§ **What you have to do**: In your copy, leave out the pictures and repeat the entries below exactly.

§ **Entries**:
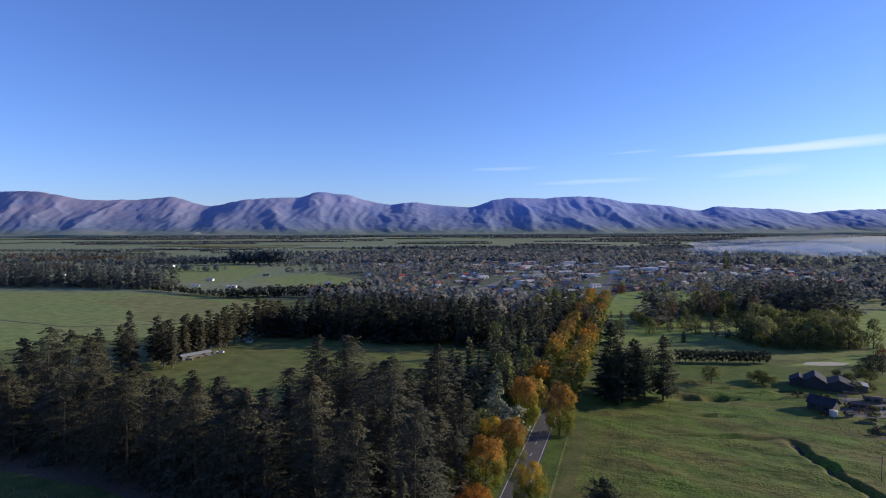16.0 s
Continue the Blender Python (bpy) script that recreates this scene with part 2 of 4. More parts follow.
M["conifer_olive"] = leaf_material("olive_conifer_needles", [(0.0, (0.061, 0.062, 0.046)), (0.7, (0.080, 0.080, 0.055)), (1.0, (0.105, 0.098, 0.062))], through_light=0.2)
# needle copy tinted bluer to match the wood's shaded, distant face
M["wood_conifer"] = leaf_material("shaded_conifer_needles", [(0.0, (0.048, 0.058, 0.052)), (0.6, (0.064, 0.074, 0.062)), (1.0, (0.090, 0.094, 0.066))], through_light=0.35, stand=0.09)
# conifers farther off, paled and blued by haze put into the colour
M["hazed_conifer"] = leaf_material("hazed_conifer_needles", [(0.0, (0.105, 0.127, 0.140)), (0.6, (0.138, 0.160, 0.162)), (1.0, (0.175, 0.188, 0.168))], through_light=0.5, stand=0.08)
M["pine"] = leaf_material("dark_pine_needles", [(0.0, (0.042, 0.052, 0.038)), (0.7, (0.058, 0.071, 0.048)), (1.0, (0.075, 0.088, 0.058))], through_light=0.15)
GREENISH = [(0.0, (0.125, 0.145, 0.030)), (0.6, (0.170, 0.185, 0.036)), (1.0, (0.24, 0.235, 0.046))]
M["yellow"] = leaf_material("yellow_leaves", [(0.0, (0.36, 0.24, 0.036)), (0.5, (0.46, 0.31, 0.044)), (1.0, (0.54, 0.35, 0.058))], GREENISH, 18.5, 0.42)
M["orange"] = leaf_material("orange_leaves", [(0.0, (0.25, 0.120, 0.036)), (0.5, (0.32, 0.170, 0.046)), (1.0, (0.41, 0.25, 0.066))], GREENISH, 14.5, 0.42)
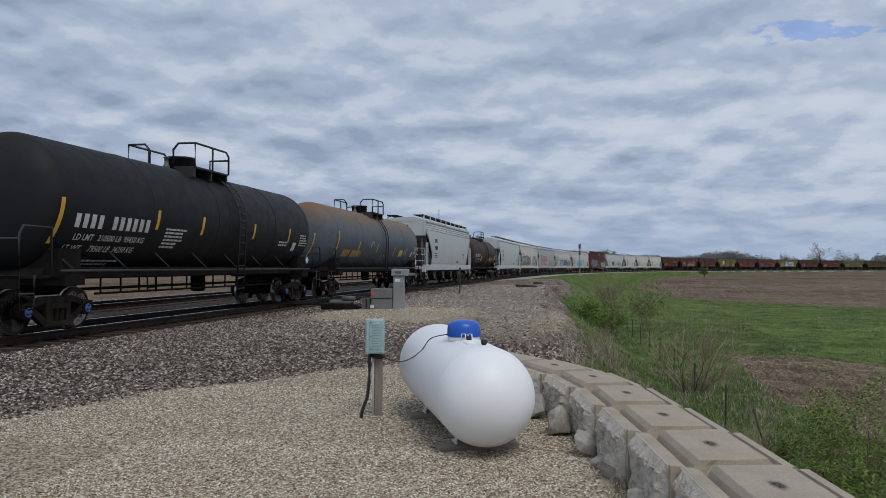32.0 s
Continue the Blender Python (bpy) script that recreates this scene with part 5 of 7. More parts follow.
def locomotive(label):
    half = 22.3 / 2 - 0.45
    car = thing("locomotive", pose(0, 0, 0), label, "locomotive", "diesel locomotives")
    orange, dark, pale = M["loco_orange"], M["loco_dark"], M["loco_pale"]
    bm = bmesh.new()
    box(bm, -half + 0.2, half - 0.2, -1.5, 1.5, 1.2, 1.55, 0, 0.02)
    part("frame", bm, M["loco_black"], car)
    bm = bmesh.new()
    box(bm, -half + 0.2, half - 0.2, -1.53, 1.53, 1.42, 1.52)
    part("walkway_edge", bm, M["loco_black"], car, "black walkway edge")
    bm = bmesh.new()
    box(bm, -half + 1.3, half - 6.0, -0.95, 0.95, 1.55, 3.80, 0, 0.06)
    part("long_hood", bm, M["loco_faded"], car, "faded pinkish orange hood")

    def along(name, x0, x1, outline, mat, label=""):
        bm = bmesh.new()
        loft(bm, [[(x, y, z) for y, z in outline] for x in (x0, x1)], 0, True, True, True)
        bmesh.ops.recalc_face_normals(bm, faces=bm.faces)
        return part(name, bm, mat, car, label)

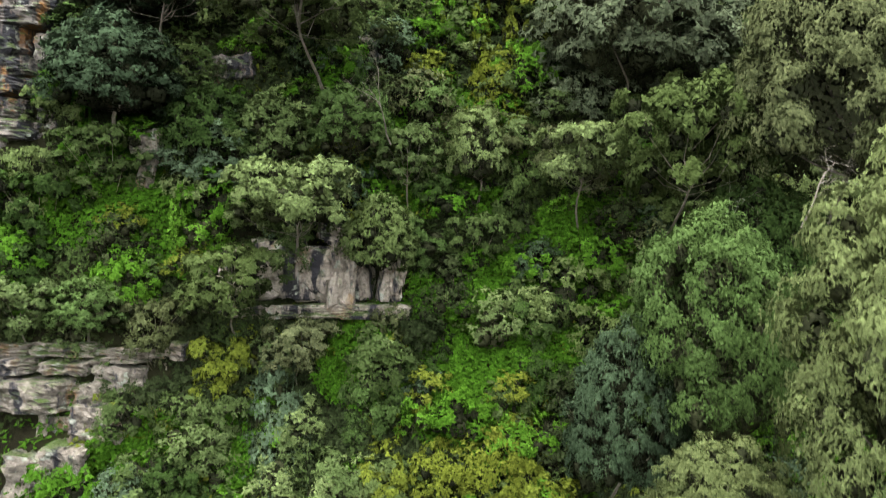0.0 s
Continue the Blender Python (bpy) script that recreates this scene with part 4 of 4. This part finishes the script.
creeper("creeper_carpet", "bright green creeper carpeting the ledges between rocks", -16, 11, 17.5, 29, 190000, 0.27, "bright", 71, lambda x, y, z, rng: bright_spots(x, y, z, rng) & thick(x, y, z, rng, 3, -1, 1), 0.6)
creeper("cliff_undergrowth", "mixed green undergrowth covering the cliff", -20, 22, 16, 32, 110000, 0.30, "green", 72, lambda x, y, z, rng: ~bright_spots(x, y, z, rng) & thick(x, y, z, rng, 5, 0.05, 1), 0.8)
# darker leaves put the shade of the gaps into the undergrowth
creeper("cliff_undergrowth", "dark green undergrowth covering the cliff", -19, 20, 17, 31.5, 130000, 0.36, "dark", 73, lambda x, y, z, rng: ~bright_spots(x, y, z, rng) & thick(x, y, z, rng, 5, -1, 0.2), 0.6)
creeper("cliff_undergrowth", "fresh yellowish undergrowth on the cliff ledges", -26, 28, 14, 33, 45000, 0.28, "gum", 74, lambda x, y, z, rng: thick(x, y, z, rng, 6, 0.2, 1), 0.8)
# blackened leaves stand in for shade on the forest floor
creeper("forest_undergrowth", "dark undergrowth below the forest trees", -50, 56, 29, 80, 44000, 0.7, "wood_shade", 75, None, 1.8)
creeper("forest_undergrowth", "green undergrowth below the forest trees", -50, 56, 29, 62, 12000, 0.6, "green", 76, lambda x, y, z, rng: rough_noise(x, z, 5.0, 8) > 0.15, 1.8)

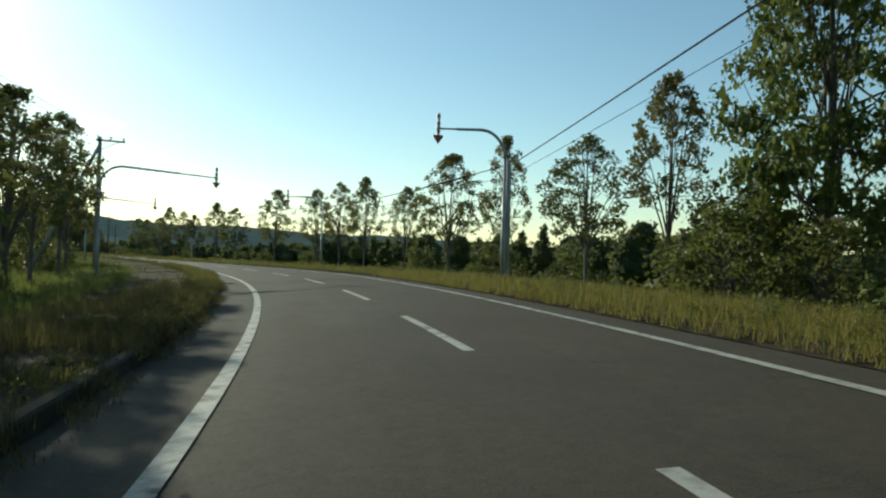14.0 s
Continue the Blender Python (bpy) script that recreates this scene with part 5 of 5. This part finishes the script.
def woods(name, patches, seed, label, per=34, size=0.5):
    """Patches: s from, to, off from, to, height of the tops over the road from, to, how many."""
    rng = np.random.default_rng(seed)
    cs, sp = [], []
    for s0, s1, o0, o1, t0, t1, n in patches:
        ss, oo = rng.uniform(s0, s1, n), rng.uniform(o0, o1, n)
        tt = rng.uniform(t0, t1, n)
        zz = land(ss, oo) - 0.5
        base = at_many(ss, oo, zz)
        for b, z, t in zip(base, zz, tt):
            h = max(t - z, 2.5)
            pointed = rng.random() < 0.3
            for f, wdt, up in (((0.28, 0.22, 0.28), (0.62, 0.15, 0.22), (0.88, 0.06, 0.14)) if pointed else ((0.30, 0.26, 0.28), (0.62, 0.27, 0.24), (0.84, 0.16, 0.14))):
                cs.append((b[0] + rng.normal(0, 0.05 * h), b[1] + rng.normal(0, 0.05 * h), b[2] + h * f))
                sp.append((h * wdt, h * wdt, h * up))
    tagged(new(name, crowns_mesh(name, rng, cs, sp, per, size)), label, "woods", kind="stuff")


woods("meadow_thicket", [(500, 575, 27, 44, 0.6, 2.6, 90), (565, 640, 18, 42, 0.8, 3.2, 110), (545, 600, 15, 26, -0.2, 1.2, 36), (292, 330, 19, 32, 2.0, 3.8, 60), (330, 352, 20, 34, 2.0, 3.6, 36), (352, 400, 27, 42, 1.8, 3.6, 90), (400, 425, 17, 32, 1.0, 2.6, 36), (425, 462, 15, 30, 2.0, 3.6, 54), (462, 515, 13, 28, 2.0, 3.4, 50)], 36, "dark shrubs and low trees along the meadow", 110, 0.32)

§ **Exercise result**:
16.0 s
Continue the Blender Python (bpy) script that recreates this scene with part 2 of 4. More parts follow.
M["conifer_olive"] = leaf_material("olive_conifer_needles", [(0.0, (0.061, 0.062, 0.046)), (0.7, (0.080, 0.080, 0.055)), (1.0, (0.105, 0.098, 0.062))], through_light=0.2)
# needle copy tinted bluer to match the wood's shaded, distant face
M["wood_conifer"] = leaf_material("shaded_conifer_needles", [(0.0, (0.048, 0.058, 0.052)), (0.6, (0.064, 0.074, 0.062)), (1.0, (0.090, 0.094, 0.066))], through_light=0.35, stand=0.09)
# conifers farther off, paled and blued by haze put into the colour
M["hazed_conifer"] = leaf_material("hazed_conifer_needles", [(0.0, (0.105, 0.127, 0.140)), (0.6, (0.138, 0.160, 0.162)), (1.0, (0.175, 0.188, 0.168))], through_light=0.5, stand=0.08)
M["pine"] = leaf_material("dark_pine_needles", [(0.0, (0.042, 0.052, 0.038)), (0.7, (0.058, 0.071, 0.048)), (1.0, (0.075, 0.088, 0.058))], through_light=0.15)
GREENISH = [(0.0, (0.125, 0.145, 0.030)), (0.6, (0.170, 0.185, 0.036)), (1.0, (0.24, 0.235, 0.046))]
M["yellow"] = leaf_material("yellow_leaves", [(0.0, (0.36, 0.24, 0.036)), (0.5, (0.46, 0.31, 0.044)), (1.0, (0.54, 0.35, 0.058))], GREENISH, 18.5, 0.42)
M["orange"] = leaf_material("orange_leaves", [(0.0, (0.25, 0.120, 0.036)), (0.5, (0.32, 0.170, 0.046)), (1.0, (0.41, 0.25, 0.066))], GREENISH, 14.5, 0.42)
32.0 s
Continue the Blender Python (bpy) script that recreates this scene with part 5 of 7. More parts follow.
def locomotive(label):
    half = 22.3 / 2 - 0.45
    car = thing("locomotive", pose(0, 0, 0), label, "locomotive", "diesel locomotives")
    orange, dark, pale = M["loco_orange"], M["loco_dark"], M["loco_pale"]
    bm = bmesh.new()
    box(bm, -half + 0.2, half - 0.2, -1.5, 1.5, 1.2, 1.55, 0, 0.02)
    part("frame", bm, M["loco_black"], car)
    bm = bmesh.new()
    box(bm, -half + 0.2, half - 0.2, -1.53, 1.53, 1.42, 1.52)
    part("walkway_edge", bm, M["loco_black"], car, "black walkway edge")
    bm = bmesh.new()
    box(bm, -half + 1.3, half - 6.0, -0.95, 0.95, 1.55, 3.80, 0, 0.06)
    part("long_hood", bm, M["loco_faded"], car, "faded pinkish orange hood")

    def along(name, x0, x1, outline, mat, label=""):
        bm = bmesh.new()
        loft(bm, [[(x, y, z) for y, z in outline] for x in (x0, x1)], 0, True, True, True)
        bmesh.ops.recalc_face_normals(bm, faces=bm.faces)
        return part(name, bm, mat, car, label)

0.0 s
Continue the Blender Python (bpy) script that recreates this scene with part 4 of 4. This part finishes the script.
creeper("creeper_carpet", "bright green creeper carpeting the ledges between rocks", -16, 11, 17.5, 29, 190000, 0.27, "bright", 71, lambda x, y, z, rng: bright_spots(x, y, z, rng) & thick(x, y, z, rng, 3, -1, 1), 0.6)
creeper("cliff_undergrowth", "mixed green undergrowth covering the cliff", -20, 22, 16, 32, 110000, 0.30, "green", 72, lambda x, y, z, rng: ~bright_spots(x, y, z, rng) & thick(x, y, z, rng, 5, 0.05, 1), 0.8)
# darker leaves put the shade of the gaps into the undergrowth
creeper("cliff_undergrowth", "dark green undergrowth covering the cliff", -19, 20, 17, 31.5, 130000, 0.36, "dark", 73, lambda x, y, z, rng: ~bright_spots(x, y, z, rng) & thick(x, y, z, rng, 5, -1, 0.2), 0.6)
creeper("cliff_undergrowth", "fresh yellowish undergrowth on the cliff ledges", -26, 28, 14, 33, 45000, 0.28, "gum", 74, lambda x, y, z, rng: thick(x, y, z, rng, 6, 0.2, 1), 0.8)
# blackened leaves stand in for shade on the forest floor
creeper("forest_undergrowth", "dark undergrowth below the forest trees", -50, 56, 29, 80, 44000, 0.7, "wood_shade", 75, None, 1.8)
creeper("forest_undergrowth", "green undergrowth below the forest trees", -50, 56, 29, 62, 12000, 0.6, "green", 76, lambda x, y, z, rng: rough_noise(x, z, 5.0, 8) > 0.15, 1.8)

14.0 s
Continue the Blender Python (bpy) script that recreates this scene with part 5 of 5. This part finishes the script.
def woods(name, patches, seed, label, per=34, size=0.5):
    """Patches: s from, to, off from, to, height of the tops over the road from, to, how many."""
    rng = np.random.default_rng(seed)
    cs, sp = [], []
    for s0, s1, o0, o1, t0, t1, n in patches:
        ss, oo = rng.uniform(s0, s1, n), rng.uniform(o0, o1, n)
        tt = rng.uniform(t0, t1, n)
        zz = land(ss, oo) - 0.5
        base = at_many(ss, oo, zz)
        for b, z, t in zip(base, zz, tt):
            h = max(t - z, 2.5)
            pointed = rng.random() < 0.3
            for f, wdt, up in (((0.28, 0.22, 0.28), (0.62, 0.15, 0.22), (0.88, 0.06, 0.14)) if pointed else ((0.30, 0.26, 0.28), (0.62, 0.27, 0.24), (0.84, 0.16, 0.14))):
                cs.append((b[0] + rng.normal(0, 0.05 * h), b[1] + rng.normal(0, 0.05 * h), b[2] + h * f))
                sp.append((h * wdt, h * wdt, h * up))
    tagged(new(name, crowns_mesh(name, rng, cs, sp, per, size)), label, "woods", kind="stuff")


woods("meadow_thicket", [(500, 575, 27, 44, 0.6, 2.6, 90), (565, 640, 18, 42, 0.8, 3.2, 110), (545, 600, 15, 26, -0.2, 1.2, 36), (292, 330, 19, 32, 2.0, 3.8, 60), (330, 352, 20, 34, 2.0, 3.6, 36), (352, 400, 27, 42, 1.8, 3.6, 90), (400, 425, 17, 32, 1.0, 2.6, 36), (425, 462, 15, 30, 2.0, 3.6, 54), (462, 515, 13, 28, 2.0, 3.4, 50)], 36, "dark shrubs and low trees along the meadow", 110, 0.32)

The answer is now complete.